A Systematic Performance Analysis of Deep Perceptual Loss Networks Breaks Transfer Learning Conventions

Deep perceptual loss is a type of loss function in computer vision that aims to mimic human perception by using the deep features extracted from neural networks. In recent years the method has been applied to great effect on a host of interesting computer vision tasks, especially for tasks with image or image-like outputs. Many applications of the method use pretrained networks, often convolutional networks, for loss calculation. Despite the increased interest and broader use, more effort is needed toward exploring which networks to use for calculating deep perceptual loss and from which layers to extract the features. This work aims to rectify this by systematically evaluating a host of commonly used and readily available, pretrained networks for a number of different feature extraction points on four existing use cases of deep perceptual loss. The four use cases are implementations of previous works where the selected networks and extraction points are evaluated instead of the networks and extraction points used in the original work. The experimental tasks are dimensionality reduction, image segmentation, super-resolution, and perceptual similarity. The performance on these four tasks, attributes of the networks, and extraction points are then used as a basis for an in-depth analysis. This analysis uncovers essential information regarding which architectures provide superior performance for deep perceptual loss and how to choose an appropriate extraction point for a particular task and dataset. Furthermore, the work discusses the implications of the results for deep perceptual loss and the broader field of transfer learning. The results break commonly held assumptions in transfer learning, which imply that deep perceptual loss deviates from most transfer learning settings or that these assumptions need a thorough re-evaluation.

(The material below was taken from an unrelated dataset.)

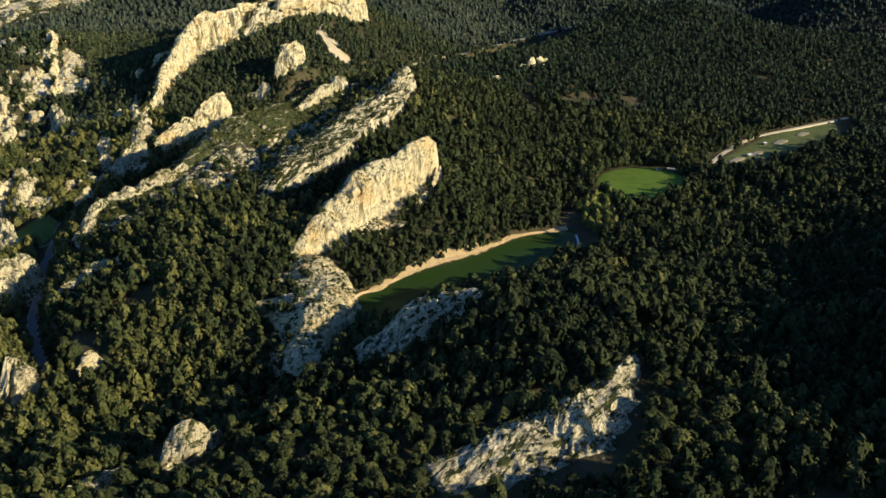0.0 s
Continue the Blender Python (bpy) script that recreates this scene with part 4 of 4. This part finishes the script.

翻译：深层感知损失是计算机视觉中的一种损失函数，旨在通过利用神经网络提取的深层特征来模拟人类感知。近年来，该方法已成功应用于一系列有趣的计算机视觉任务，特别是涉及图像或类图像输出的任务。该方法的许多应用使用预训练网络（通常是卷积网络）进行损失计算。尽管该方法受到越来越多的关注并得到更广泛的应用，但仍需进一步探索用于计算深层感知损失的网络以及应从哪些层提取特征。本研究旨在通过系统评估一系列常用且易获取的预训练网络在多个不同特征提取点上的表现来弥补这一不足，这些评估基于深层感知损失的四个现有应用案例。这四个案例是先前工作的实现，其中评估所选网络和提取点，而非原始工作中使用的网络和提取点。实验任务包括降维、图像分割、超分辨率重建和感知相似性。基于这四个任务的性能、网络属性以及提取点进行深入分析。该分析揭示了关键信息，包括哪些架构能为深层感知损失提供更优性能，以及如何针对特定任务和数据集选择合适的提取点。此外，本研究讨论了这些结果对深层感知损失以及更广泛的迁移学习领域的启示。这些结果打破了迁移学习中普遍持有的假设，表明深层感知损失与大多数迁移学习设置存在差异，或这些假设需要彻底重新评估。